Dans les années 30, le nom de Michael Powell est systématiquement associé à ces films qu'il tourne en rapide succession, vite faits et pour autant qu'on puisse en juger dans la mesure où beaucoup d'entre eux sont perdus, bien faits. Rassemblés sous un terme volontiers péjoratif, les "quota quickies", soit des films produits à l'économie afin de remplir les quotas de distribution Britanniques, sont autant de films de genre, qui vont permettre au moins au metteur en scène de roder son métier, et dans certains cas, son style... C'est justement ce qui fait le prix de The phantom light. Un film qui n'est lui pas du tout à mettre dans la même catégorie: une fois sa réputation établie, il a pu se sortir du studio, et commencer à vraiment s'amuser.
Sam Higgins (Gordon Harker), un gardien de phare bourru d'origine cockney, arrive dans une petite ville côtière du Pays de Galles, où il doit prendre la relève dans un phare; on est en plein mystère: les gardiens ne font pas long feu: deux sont morts, et un autre y est devenu à moitié fou. Il ne tarde pas à remarquer que d'autres Anglais arrivent sur place: un homme qui prétend être un reporter (Ian Hunter), mais aussi une jeune femme qui ment comme une arracheuse de dents (Binnie Hale) tentent de venir au phare également, et vont finalement y parvenir, alors que le mystère s'épaissit: les croyances locales font état d'une "lumière fantôme" qui guide les bateaux vers les récifs, et cet étrange phénomène va justement se manifester.
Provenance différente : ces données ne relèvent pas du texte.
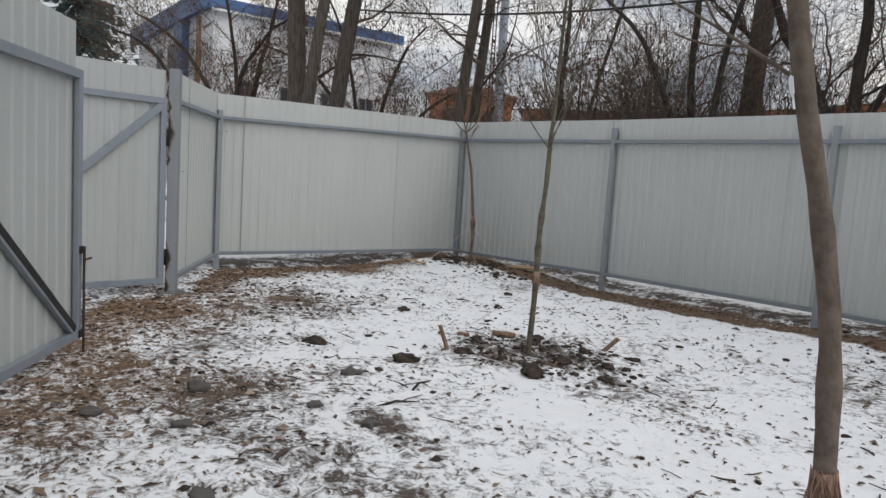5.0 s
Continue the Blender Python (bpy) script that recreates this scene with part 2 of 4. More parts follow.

Opposant d'une part les deux "jeunes" (Hunter et Hale) au "vieux" Londonien auquel on ne la fait pas, et d'autre part le gardien de phare stoïque au verbe haut, et les habitants paralysés par une criyance superstitieuse, Powell ne fait pas vraiment dans la dentelle... mais on est ici en pleine aventure, au sens codé du terme: tout peut arriver, et tout arive, et on ne dispose que de 75 minutes pour le tout. Le metteur en scène respecte le cahier des charges du genre, avec une intrigue menée tambour battant et un montage serré, plus des gags et des bons mots qui sont souvent l'apanage de Gordon Harker (Un acteur râleur déjà aperçu dans des Hitchcock muets, et une vedette populaire à l'époque), et un suspense comique autour du personnage qui sera longtemps mystérieux de la jeune femme interprétée par Binnie Hale; Powell utilise aussi les ressources à sa disposition, dans ce film tourné pour partie sur la côte Galloise, et
profite de l'occasion pour montrer comment on peut utiliser la beauté naturelle et les éléments (De nombreux plans sont tournés en mer, de nuit) pour installer une atmosphère: ce qu'il fera dans le splendide I know where I'm going, par exemple... Maintenant, que l'intrigue soit fumeuse, et vaguement absurde, importe peu... Ce film est le meilleur de ses rares oeuvres de jeunesse disponibles, peu d'années avant que Powell largue les amarres et sous l'impulsion de Joe Rock, ne tourne le magnifique Edge of the world.